MNIST

Directions

Draw a single digit number (0-9) in the box on the left. A convolutional neural network will then classify your drawing and its prediction will be highlighted in blue. Your drawing must be cropped and scaled down to 28x28 pixels before being fed into the network. This preprocessing is shown in the smaller image below the prediction.

About

This is a convolutional neural network that I wrote from scratch, without using any machine learning library like TensorFlow.

It was trained with the MNIST database, which contains 60,000 images of handwritten digits. The first 50,000 images were used to train, and the next 10,000 were used to test accuracy. The training set was expanded to 150,000 images by rotating each image 15 degrees in both directions. This network correctly classified 9,959 of the 10,000 test images.

The optimizer I created used stochastic gradient decent with the following parameters:

These are the layers that make up the network. You can learn more about them in the resources below.

Convolutional
20 x 5 x 5 kernel, stride 1, ReLU activation
Max Pooling
2 x 2 size, stride 2
Dropout
0.2 probability
Convolutional
40 x 20 x 5 x 5 kernel, stride 1, ReLU activation
Max Pooling
2 x 2 size, stride 2
Dropout
0.2 probability
Flatten
40 x 4 x 4 in, 640 out
Fully Connected
640 in, 256 out ReLU activation
Fully Connected
256 in, 10 out Softmax activation

Resources

3 Blue 1 Brown

The YouTube channel 3 Blue 1 Brown has an excellent series on neural networks. The author is very good at helping you visualize the way neural networks function and learn. It is a four-part series that begins as a simple introduction and ends by walking you through the complex math involved in backpropagation.

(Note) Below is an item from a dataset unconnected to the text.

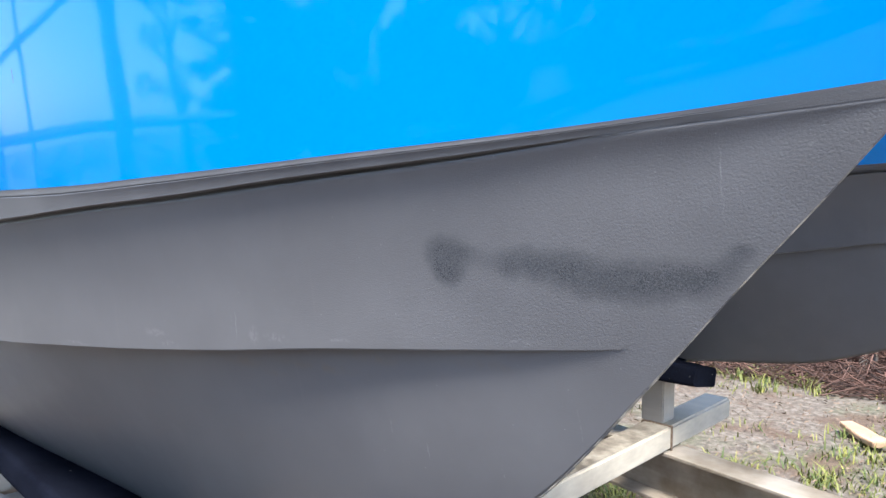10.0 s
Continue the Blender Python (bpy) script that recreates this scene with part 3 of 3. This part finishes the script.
FENDER_IN, FENDER_OUT, FENDER_TOP = 0.44, 0.238, 0.722
for x in (-2.26, -3.04):
    wheel(x, 0.34, -1)
    wheel(x, 2 * MID - 0.34, 1)


def fender_line():
    """Side outline of the tandem fender, front foot to rear foot: (x, z)."""
    pts = [(-1.888, 0.372), (-1.892, 0.44), (-1.915, 0.52), (-1.952, 0.585), (-2.01, 0.645), (-2.09, 0.688), (-2.19, 0.712), (-2.32, FENDER_TOP)]
    line = []
    for i in range(len(pts) - 1):
        for k in range(4):
            f = k / 4
            line.append((pts[i][0] + (pts[i + 1][0] - pts[i][0]) * f, pts[i][1] + (pts[i + 1][1] - pts[i][1]) * f))
    line.append(pts[-1])
    return line + [(-5.30 - x, z) for x, z in reversed(line)]


def fender(side):
    line = fender_line()
    fy = (lambda y: 2 * MID - y) if side > 0 else (lambda y: y)
    cross = [(FENDER_OUT - 0.004, -0.055), (FENDER_OUT - 0.004, -0.012), (FENDER_OUT, -0.003), (FENDER_OUT + 0.010, 0), (FENDER_IN - 0.012, 0), (FENDER_IN, -0.004), (FENDER_IN + 0.004, -0.014), (FENDER_IN + 0.004, -0.04)]
    verts, faces = [], []
    for i, p in enumerate(line):
        a, b = Vector(line[max(i - 1, 0)]), Vector(line[min(i + 1, len(line) - 1)])
        way = (b - a).normalized()
        out = Vector((way.y, -way.x))
        if out.y < 0 and abs(out.x) < 0.5:
            out = -out
        for y, o in cross:
            verts.append((p[0] + out.x * o, fy(y), p[1] + out.y * o))
    n = len(cross)
    for i in range(len(line) - 1):
        for k in range(n - 1):
            faces.append((i * n + k, (i + 1) * n + k, (i + 1) * n + k + 1, i * n + k + 1))
    bm = bmesh.new()
    vs = [bm.verts.new(v) for v in verts]
    for f in faces:
        bm.faces.new([vs[i] for i in f])
    bmesh.ops.recalc_face_normals(bm, faces=bm.faces)
    bmesh.ops.solidify(bm, geom=bm.faces[:], thickness=0.004)
    ob = part("fender", bm, PLATE, trailer, "bright diamond-plate aluminium tandem fender", 50)
    # raised lozenges of the tread plate, alternating in direction
    lz_v, lz_f = [], []
    length = [0.0]
    for a, b in zip(line[:-1], line[1:]):
        length.append(length[-1] + math.hypot(b[0] - a[0], b[1] - a[1]))

    def at(s):
        i = min(max(int(np.searchsorted(length, s)) - 1, 0), len(line) - 2)
        f = (s - length[i]) / (length[i + 1] - length[i])
        a, b = Vector(line[i]), Vector(line[i + 1])
        way = (b - a).normalized()
        return a + (b - a) * f, way
    step = 0.020
    rows = int(length[-1] / step) if side < 0 else 0
    for i in range(1, rows):
        for j in range(13):
            y = FENDER_OUT + 0.012 + j * step
            if y > FENDER_IN - 0.012:
                continue
            turn = radians(45 if (i + j) % 2 else -45)
            for_verts = []
            for u, v, h in ((-0.0125, 0, 0), (0, -0.0040, 0), (0.0125, 0, 0), (0, 0.0040, 0), (-0.0075, 0, 0.0010), (0.0075, 0, 0.0010)):
                s = i * step + u * math.cos(turn) - v * math.sin(turn)
                yy = y + u * math.sin(turn) + v * math.cos(turn)
                p, way = at(min(max(s, 0.002), length[-1] - 0.002))
                out = Vector((way.y, -way.x))
                if out.y < 0:
                    out = -out
                if abs(way.x) < 0.05:
                    out = Vector((1, 0)) if p.x > -2.6 else Vector((-1, 0))
                for_verts.append((p.x + out.x * h, fy(yy), p.y + out.y * h))
            n0 = len(lz_v)
            lz_v += for_verts
            lz_f += [(n0, n0 + 1, n0 + 4), (n0 + 1, n0 + 2, n0 + 5, n0 + 4), (n0 + 2, n0 + 3, n0 + 5), (n0 + 3, n0, n0 + 4, n0 + 5)]
    if lz_v:
        tagged(part("tread_pattern", (lz_v, lz_f), PLATE, ob, angle=20), kind="stuff")


for side in (-1, 1):
    fender(side)

# brake line and wiring looped under the rail
part("brake_hose", tube_along([(-2.62, 0.60, 0.52), (-2.52, 0.66, 0.53), (-2.40, 0.72, 0.525), (-2.28, 0.77, 0.49), (-2.22, 0.79, 0.43), (-2.20, 0.80, 0.36), (-2.20, 0.80, 0.30)], 0.007, 8), BLACK, trailer, "black brake hose")
part("cable_loop", strap(-2.26, 0.70, 0.335, 0.08, 0.010), BLACK, trailer, "black strap round the axle")
part("wiring", tube_along([(-3.2, 0.60, 0.55), (-2.9, 0.62, 0.56), (-2.75, 0.66, 0.545), (-2.66, 0.70, 0.50), (-2.6, 0.72, 0.47)], 0.006, 8), BLACK, trailer, "black wiring")

# ---- yard round about ----
BRONZE = speckled("dark_bronze_frame", (0.030, 0.024, 0.020), (0.045, 0.036, 0.030), 20, 0.5, 0.4)
BARK = speckled("grey_brown_bark", (0.09, 0.07, 0.055), (0.20, 0.165, 0.13), 9, 0.9, 0.0, 0.8, 40, 0.02)
LEAF_DARK = foliage("oak_leaves", (0.030, 0.046, 0.020), (0.072, 0.098, 0.042))
LEAF_SUN = foliage("yellow_green_leaves", (0.10, 0.14, 0.02), (0.30, 0.30, 0.05))
GRASS = foliage("grass_blades", (0.05, 0.09, 0.02), (0.27, 0.27, 0.06), 0.7)
TWIG = foliage("dead_brush", (0.014, 0.008, 0.006), (0.165, 0.090, 0.066), 0.9)
PALE_TWIG = foliage("bleached_stems", (0.18, 0.155, 0.13), (0.42, 0.37, 0.32), 0.9)
NEEDLE = foliage("dry_leaf_litter", (0.06, 0.04, 0.027), (0.25, 0.18, 0.125), 0.95)
STONE = speckled("grey_pink_stone", (0.13, 0.11, 0.095), (0.25, 0.21, 0.19), 7, 0.9, 0.0, 0.8, 60, 0.01)
WOOD = speckled("pale_split_wood", (0.36, 0.22, 0.13), (0.52, 0.35, 0.22), 14, 0.75, 0.0, 0.5, 90, 0.004)
rng = random.Random(7)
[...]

Here are links to each part in the series:

  1. But what *is* a Neural Network?
  2. Gradient descent, how neural networks learn.
  3. What is backpropagation really doing?
  4. Backpropagation calculus.

Michael Nielsen

One of the best resources to help you program your own neural network from scratch is Michael Nielsen's e-book titled Neural Networks and Deep Learning. He does an excellent job explaining the how's and why's of neural networks. More importantly, he provides all his source code, so you can easily load the MNIST data sets and debug his network alongside your own. If you work through the first 3 chapters of this book you will be able to create your own fully connected, feed forward network that can classify MNIST data with over 98.0% accuracy!

Python

Most machine learning resources use Python. This includes Michael Nielsen's book above. You can download the latest version at https://www.python.org/downloads/. If you are new to Python you will want to visit The Python Tutorial.

Stanford CS

The Stanford CS class CS231n: Convolution Neural Networks for Visual Recognition is a great resource to supplement Michael Neilson's book. Working through the materials on this site will help you add convolutional, max pooling, and dropout layers to your network to achieve over 99.0% accuracy!

This site also has a very helpful Python NumPy Tutorial.

Mind

If you want to start with something simpler you may want to read Mind: How to Build a Neural Network (Part One). Instead of working with complex MNIST data, this article walks you through training a neural network to function as an XOR operation using only two bits as input. It works through some of the complex math involved in forward and backpropagation and provides specific weight and bias initialization values for you to follow along with in your own network.